The City requires the Collections Team to televise 35% and clean 100% of the gravity sewer system annually. A combination truck with both jet and vacuum systems is used to perform cleaning maintenance, and a televised camera system provides sewer inspection and documentation services. Scheduled sewer cleanings and TV inspections are based on and prioritized according to the maintenance history and age of system. Strict and thorough documentation of inspections, cleaning, backups, and overflows is vital in terms of scheduling and reprioritization of sewer line maintenance.

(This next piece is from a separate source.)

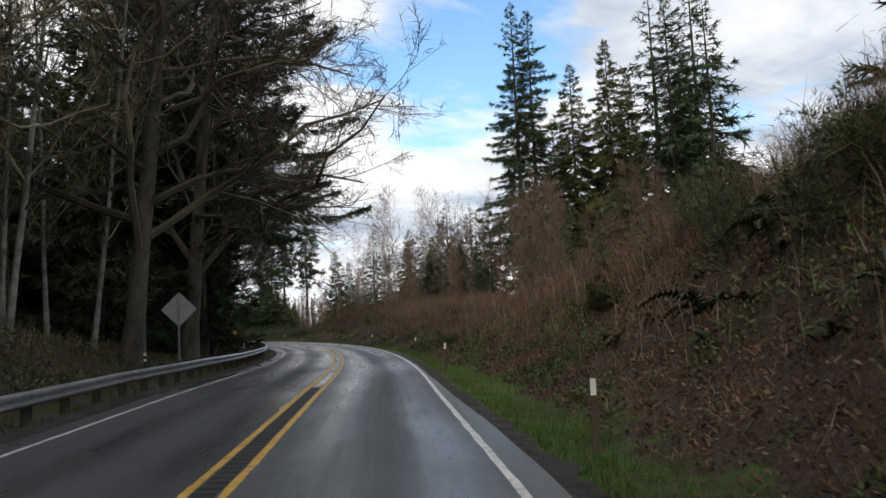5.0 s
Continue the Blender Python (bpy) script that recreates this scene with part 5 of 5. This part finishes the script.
def channel_post(h, mat, w=0.06):
    v = [(-w / 2, 0), (-w / 4, 0), (-w / 4, .03), (w / 4, .03), (w / 4, 0), (w / 2, 0), (w / 2, .006), (w / 3, .036), (-w / 3, .036), (-w / 2, .006)]
    n = len(v)
    vv = np.array([(x, y, z) for z in (-0.5, h) for x, y in v])
    k = np.arange(n)
    return raw_mesh("post", vv, [np.stack([k, (k + 1) % n, (k + 1) % n + n, k + n], 1), np.array([[9, 0, 1], [4, 5, 6], [1, 2, 9], [2, 8, 9], [2, 3, 8], [3, 7, 8], [3, 4, 6], [3, 6, 7]]) + n], mat)


M_SIGN_Y = material("yellow_reflective_sheet", (0.74, 0.40, 0.015), (0.86, 0.50, 0.03), 3, 0.45, 0, spec=0.4, stains=(2.5, 0.25, (0.45, 0.27, 0.05)))
M_SIGN_B = material("black_sign_print", (0.012, 0.012, 0.012), (0.02, 0.02, 0.02), 3, 0.5, 0)
M_SIGN_BACK = material("bare_aluminium_sign_back", (0.30, 0.31, 0.32), (0.42, 0.43, 0.44), 2, 0.55, 0.05, 20, metal=0.35, stains=(1.5, 0.4, (0.22, 0.22, 0.2)))
M_REFLECT = material("white_reflector", (0.72, 0.72, 0.70), (0.85, 0.85, 0.83), 4, 0.4, 0)
M_DELIN = material("brown_marker_post", (0.075, 0.055, 0.04), (0.12, 0.09, 0.07), 4, 0.7, 0.2, 30)
GY = lambda x, y: float(ground_z(np.array([x]), np.array([y]))[0])


def root_at(name, x, y, turn, label, category, group="", dz=0.0):
    r = tagged(new(name), label, category, group)
    r.matrix_basis = Matrix.Translation((x, y, GY(x, y) + dz)) @ Matrix.Rotation(turn, 4, "Z")
    return r


def at(ob, x, y, z):
    ob.location = (x, y, z)
    return ob


def ring(w, h, c, turn=0.0):
    pts = []
    for cx, cz, a0 in ((1, 1, 0), (-1, 1, 90), (-1, -1, 180), (1, -1, 270)):
        for k in range(5):
            a = radians(a0 + k * 22.5)
            pts.append((cx * (w / 2 - c) + c * math.cos(a), cz * (h / 2 - c) + c * math.sin(a)))
    co, si = math.cos(turn), math.sin(turn)
    return [(x * co - z * si, x * si + z * co) for x, z in pts]


def turn_sign(x, y, turn, zc):
    """Yellow diamond with a right-turn arrow, over a square speed plate."""
    r = root_at("turn_warning_sign", x, y, turn, "yellow diamond right-turn sign with 30 MPH plate on a post", "road sign")
    z = zc - GY(x, y)
    d = part("diamond_panel", plate_mesh("diamond_panel", .965, .965, .004, .05, M_SIGN_Y, radians(45)), r, "yellow diamond sign panel")
    at(d, 0, 0, z)
    b = part("border", outline_mesh("border", ring(.925, .925, .045, radians(45)), .002, M_SIGN_B, ring(.90, .90, .035, radians(45))), d)
    at(b, 0, -.003, 0)
    arrow = [(-.25, -.31), (-.11, -.31), (-.11, .065), (.065, .065), (.065, -.06), (.355, .125), (.065, .31), (.065, .19), (-.25, .19)]
    at(part("arrow", outline_mesh("arrow", arrow, .002, M_SIGN_B), d, "black right-angle arrow"), 0, -.003, 0)
    p = part("speed_plate", plate_mesh("speed_plate", .61, .61, .004, .04, M_SIGN_Y), r, "square yellow advisory speed plate")
    at(p, 0, 0, z - .99)
    at(part("border", outline_mesh("border", ring(.58, .58, .035), .002, M_SIGN_B, ring(.555, .555, .028)), p), 0, -.003, 0)
    at(part("lettering", text_mesh("30", .42, M_SIGN_B, .012), p, "black figures 30"), 0, -.004, .09)
    at(part("lettering", text_mesh("M.P.H.", .17, M_SIGN_B, 0.003), p, "black letters MPH"), 0, -.004, -.19)
    at(part("post", channel_post(z + .3, M_STEEL, .075), r, "grey steel post"), 0, .012, 0)
    for zz in (z + .2, z - .2, z - .99):
        at(part("bolt", plate_mesh("bolt", .022, .022, .012, .008, M_STEEL), r), 0, -.004, zz)


def sign_back(x, y, turn, zc, plate):
    r = root_at("road_sign", x, y, turn, "back of a grey diamond road sign and plate" if plate else "back of a grey diamond road sign on a post", "road sign")
    z = zc - GY(x, y)
    at(part("diamond_panel", plate_mesh("diamond_panel", .914, .914, .004, .05, M_SIGN_BACK, radians(45)), r, "bare grey aluminium panel"), 0, 0, z)
    if plate:
        at(part("plate", plate_mesh("plate", .52, .52, .004, .04, M_SIGN_BACK), r, "bare grey aluminium plate"), 0, 0, z - .92)
    at(part("post", channel_post(z + .35, M_STEEL, .075), r, "grey steel post"), 0, -.045, 0)


def arrow_board(x, y, turn, zc):
    r = root_at("arrow_board", x, y, turn, "yellow board with a black arrow on a post behind the rail", "road sign")
    z = zc - GY(x, y)
    b = part("panel", plate_mesh("panel", 1.22, .61, .004, .04, M_SIGN_Y), r, "yellow rectangular panel")
    at(b, 0, 0, z)
    at(part("border", outline_mesh("border", ring(1.18, .57, .035), .002, M_SIGN_B, ring(1.15, .54, .028)), b), 0, -.003, 0)
    arrow = [(-.48, -.075), (.14, -.075), (.14, -.20), (.50, 0), (.14, .20), (.14, .075), (-.48, .075)]
    at(part("arrow", outline_mesh("arrow", arrow, .002, M_SIGN_B), b, "black arrow"), 0, -.003, 0)
    at(part("post", channel_post(z + .25, M_STEEL, .08), r, "grey steel post"), 0, .01, 0)


turn_sign(62.34, 272.1, radians(-6), 2.62)
arrow_board(71.96, 388.35, radians(-8), 3.76)
sign_back(-7.1, 42.0, radians(-4), 2.78, True)
sign_back(22.62, 127.57, radians(-22), 2.71, False)


def marker_post(x, y, turn, h=1.15):
    r = root_at("marker_post", x, y, turn, "slim brown marker post with a white reflector", "marker post", "roadside marker posts")
    at(part("post", plate_mesh("post", .10, h + .4, .025, .01, M_DELIN), r), 0, 0, (h - .4) / 2)
    at(part("reflector", plate_mesh("reflector", .085, .24, .006, .01, M_REFLECT), r, "white reflector"), 0, -.017, h - .16)


for x, y in ((24.2, 106.2), (32.2, 124.6), (40.3, 142.8), (46.35, 163.0), (56.4, 219.0), (58.0, 238.0)):
    s0, l0 = locate([(x, y)])
    t = along(s0 + 1, 0) - along(s0 - 1, 0)
    marker_post(x, y, math.atan2(-t[0][0], t[0][1]))


def rail_marker(s, l=-8.75):
    x, y = along(s, l)
    t = along(s + 1, 0) - along(s - 1, 0)
    r = root_at("rail_marker", x, y, math.atan2(-t[0], t[1]), "short marker with white and black bands behind the rail", "marker post", "markers behind the rail")
    z = float(road_z(s, -7.6)) - GY(x, y)
    at(part("post", plate_mesh("post", .07, 1.5, .03, .008, M_SIGN_B), r), 0, 0, z + .30)
    at(part("reflector", plate_mesh("reflector", .075, .12, .034, .008, M_REFLECT), r, "white band"), 0, -.003, z + .98)
    at(part("reflector", plate_mesh("reflector", .075, .08, .034, .008, M_REFLECT), r, "white band"), 0, -.003, z + .80)


for s in (43, 62, 82, 104, 124, 146, 168, 310, 331, 352, 376, 400):
    rail_marker(s)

The above cleaning and inspection program, since its implementation in 1996, has resulted in a significant reduction of sewer backups and overflows.
Reports from the gravity sewer collection system inspection are utilized to develop a scope of services for outside contractor work that involves root removal, grouting, lining and manhole rehabilitation.

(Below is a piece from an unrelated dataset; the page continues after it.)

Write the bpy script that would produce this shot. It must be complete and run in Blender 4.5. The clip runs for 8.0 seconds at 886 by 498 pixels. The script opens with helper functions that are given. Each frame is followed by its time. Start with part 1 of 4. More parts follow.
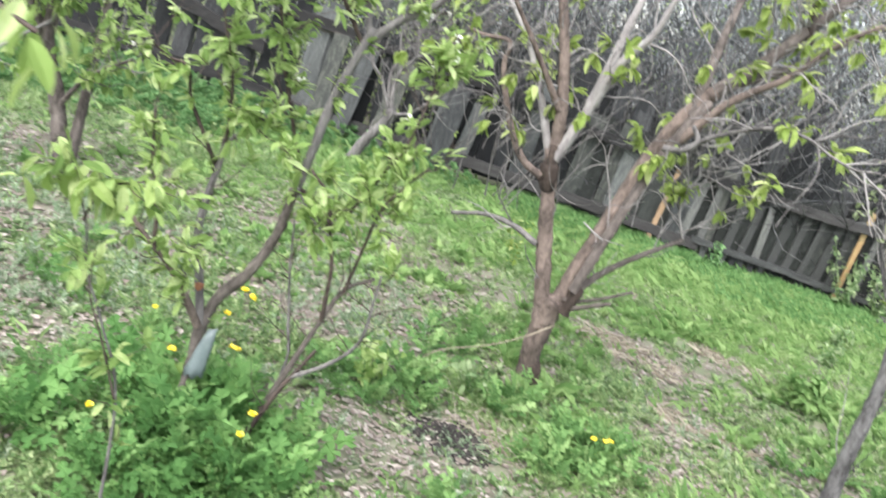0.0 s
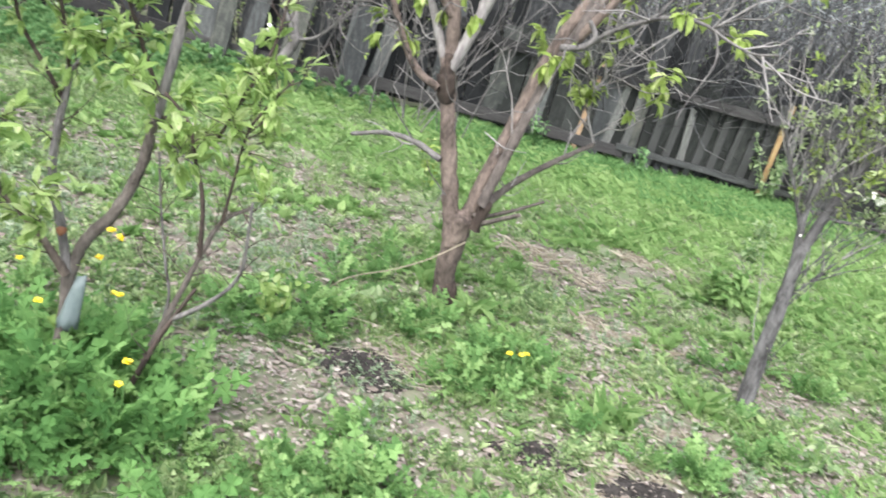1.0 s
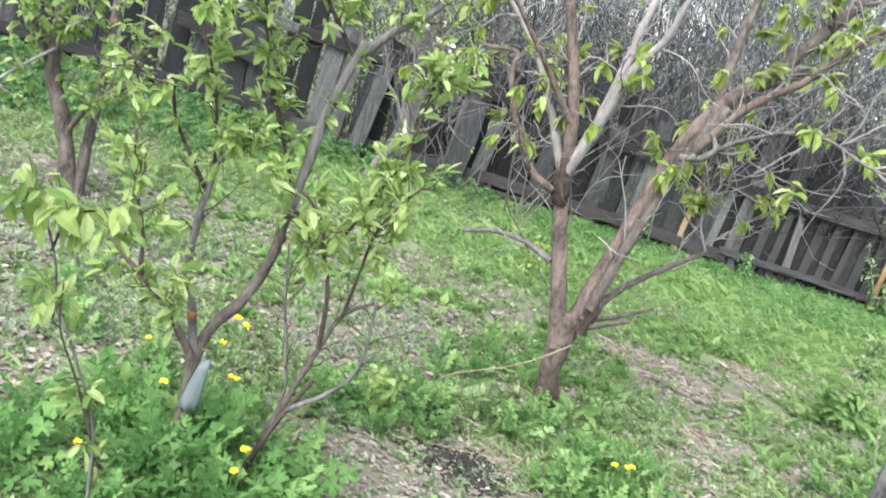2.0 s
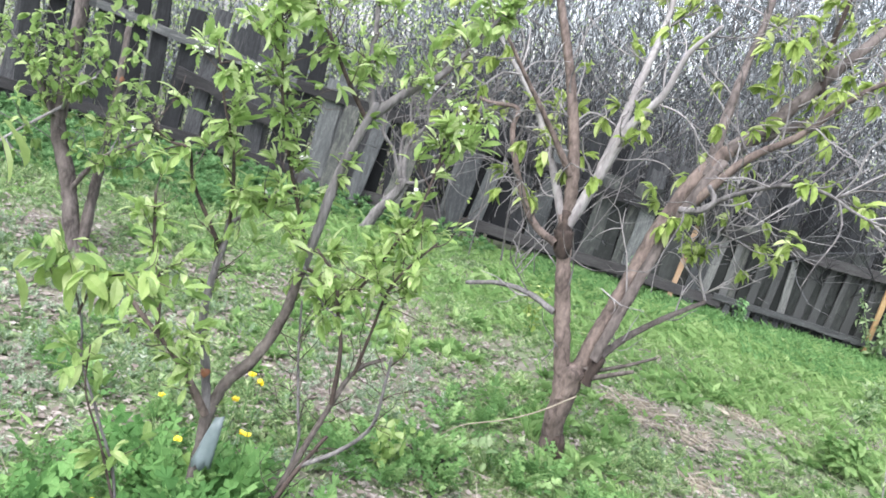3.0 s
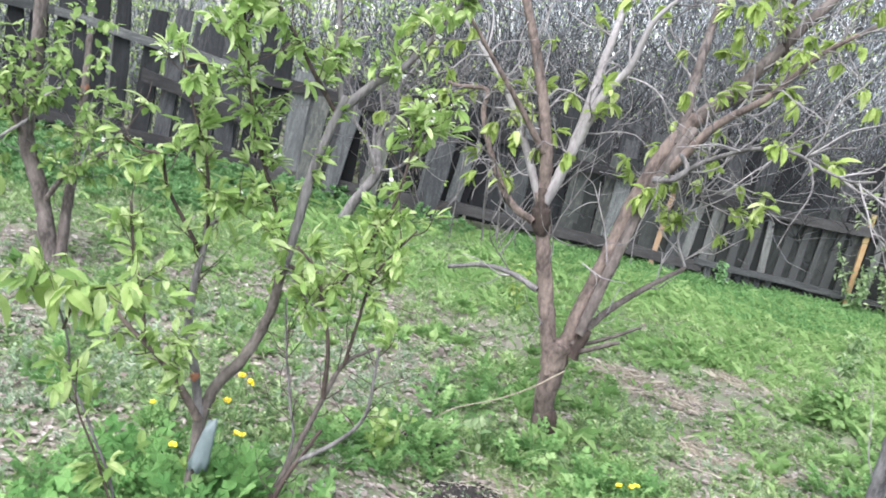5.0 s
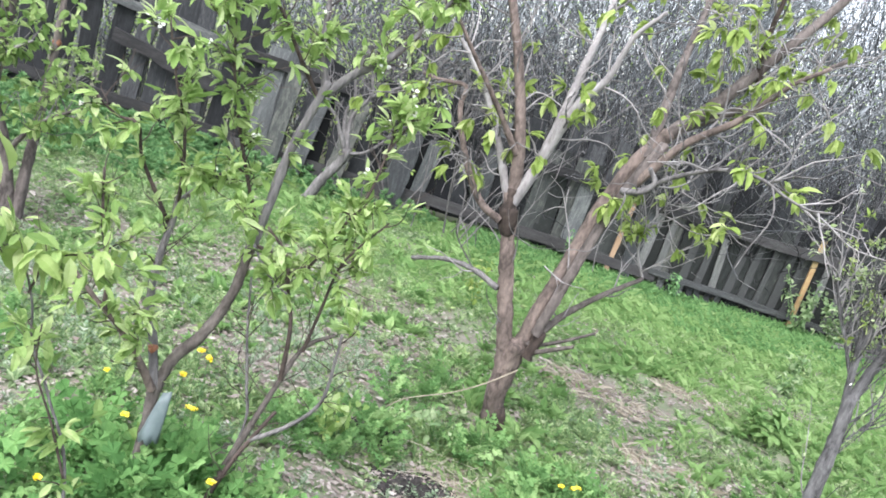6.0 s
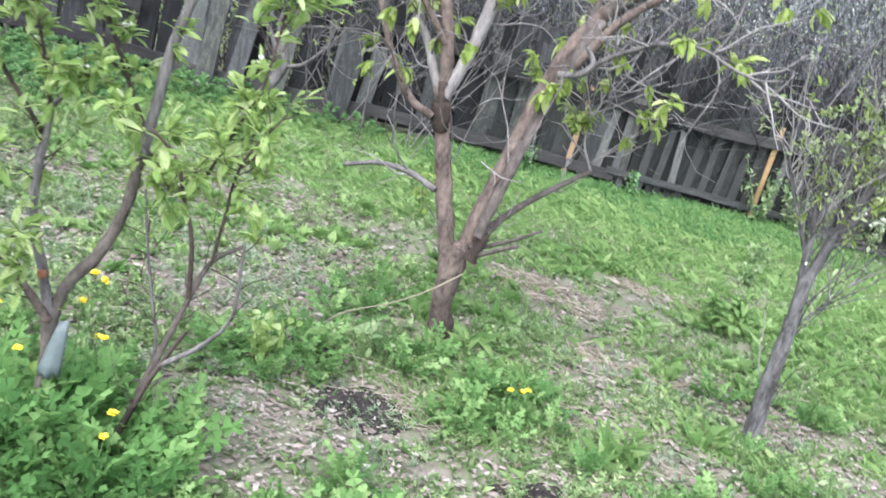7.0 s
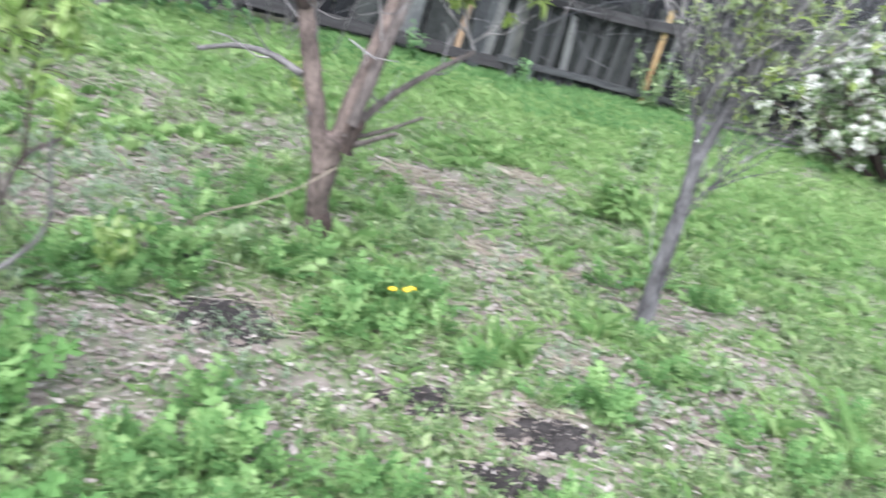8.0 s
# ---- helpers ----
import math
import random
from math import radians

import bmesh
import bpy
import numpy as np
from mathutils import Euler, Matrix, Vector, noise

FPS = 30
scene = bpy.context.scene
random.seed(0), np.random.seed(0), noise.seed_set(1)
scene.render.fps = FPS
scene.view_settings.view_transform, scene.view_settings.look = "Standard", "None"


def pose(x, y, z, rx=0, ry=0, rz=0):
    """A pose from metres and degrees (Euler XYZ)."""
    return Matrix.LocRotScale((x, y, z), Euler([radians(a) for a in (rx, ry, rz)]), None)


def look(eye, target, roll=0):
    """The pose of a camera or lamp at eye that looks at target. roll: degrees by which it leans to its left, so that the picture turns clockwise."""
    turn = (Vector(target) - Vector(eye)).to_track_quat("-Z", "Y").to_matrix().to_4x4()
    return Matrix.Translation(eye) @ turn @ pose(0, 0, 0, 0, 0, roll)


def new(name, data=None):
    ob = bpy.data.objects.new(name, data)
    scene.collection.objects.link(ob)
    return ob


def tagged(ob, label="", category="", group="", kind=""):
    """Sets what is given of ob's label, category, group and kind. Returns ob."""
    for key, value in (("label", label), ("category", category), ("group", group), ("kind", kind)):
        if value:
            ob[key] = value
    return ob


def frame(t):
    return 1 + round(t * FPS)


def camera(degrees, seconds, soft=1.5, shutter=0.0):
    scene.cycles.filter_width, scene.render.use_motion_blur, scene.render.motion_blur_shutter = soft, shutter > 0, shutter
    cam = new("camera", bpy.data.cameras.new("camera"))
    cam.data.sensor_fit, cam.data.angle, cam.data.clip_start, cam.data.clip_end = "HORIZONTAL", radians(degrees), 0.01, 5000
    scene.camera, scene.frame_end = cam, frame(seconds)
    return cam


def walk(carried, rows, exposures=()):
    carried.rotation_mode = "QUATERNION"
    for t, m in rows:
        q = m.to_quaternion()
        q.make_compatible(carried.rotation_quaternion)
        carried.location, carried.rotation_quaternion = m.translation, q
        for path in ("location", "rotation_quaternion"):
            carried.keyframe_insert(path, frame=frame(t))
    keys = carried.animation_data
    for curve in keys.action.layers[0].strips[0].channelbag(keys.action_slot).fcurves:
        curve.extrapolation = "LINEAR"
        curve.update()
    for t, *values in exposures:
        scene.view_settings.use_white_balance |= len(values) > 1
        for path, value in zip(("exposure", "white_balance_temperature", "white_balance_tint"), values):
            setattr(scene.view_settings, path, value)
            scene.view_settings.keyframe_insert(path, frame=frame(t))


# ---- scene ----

The City utilizes a voluntary CMOM (Capacity, Maintenance, Operations and Management) Program that offers best management practices to protect the City's sewer system infrastructure.
Water Quality Monitoring Program
The City of Stuart Water Treatment Team performs routine hydrant flushing in accordance with its required Water Quality Monitoring Program. Hydrant flushing is performed monthly in preparation for sampling required for the public health and safety of drinking water. Though it may appear that the City is "wasting" water while performing the hydrant flushing, allowing the water to run is essential to keeping the water fresh. Be assured that the City promotes water conservation and that this test is necessary for the City to provide clean, safe drinking water to its customers. When at all possible, the water drains into a pervious surface.
The City's Laboratory Technician opens hydrants at specific sampling sites at low flows of 3 to 5 gallons per minute the day before the sample is taken. The City also utilizes "auto flushers" in specific locations in the water distribution system to maintain proper residuals. Auto flushers have timers and operate at night during off-peak hours. Twice a year, "superchlorination," (a method of chlorinating potable water to insure the safety of drinking water) is conducted. Certain hydrants are opened at low flows, to draw the "free residual" out to the furthest points to saturate the water distribution system. Advance notice of the exact dates of the superchlorination process goes out in the City's Utility Info Bits. All other hydrant flushing involving the water quality is on an "as needed" basis.
Private Lift Stations
The City of Stuart Ordinance Division 4 establishes design, construction, and maintenance standards relating to all privately owned lift stations connected to the City's sanitary system. The regulations assure private lift station compatibility with the City's sanitary sewer system and Waste Water Treatment Plant to prevent damage to our utility systems.
Sanitary Sewer Lift Station Maintenance Tips
Performance of routine and preventative maintenance can save the onsite lift station owner from costly repair bills. The following are suggestions that may insure fewer breakdowns and problems:
- Wet wells should be pumped out and cleaned at least twice a year, or more often if necessary, to prevent solids and grease build-up. Build-up of solids can create odors and damage the pump.
- Inspection of submersible pumps should be performed quarterly. Inspection of the impeller should be performed quarterly or when motor hours are not within 10% of each other. The inspections would assure that the impeller is free of debris.
- Inspection of the check valves should be performed at least twice a year to insure proper working order and to prevent backflow from the force main to the wet well.
- Cleaning and inspections of floats monthly will assure proper performance. The buildup of grease prevents floats from working properly.
- Inspection of the light and alarm systems should be performed weekly. An alarm system in working order can alert you to problems immediately.
- Installation of hour meters on each motor will give one an accurate record of how often each motor is cycling; and hence, the amount of water being pumped through the system. A logbook of motor hours, dates and maintenance performed must be kept.
- Amp readings should be taken at least once a month on each motor in the on-site lift station. If the amp readings do not meet the manufacturer's specifications, it is an indication that debris is lodged in the propeller within the motor, or that water has entered the motor housing or the wiring.
- A semi-annual inspection of all electrical motor control equipment to find poor connections and worn parts should be performed.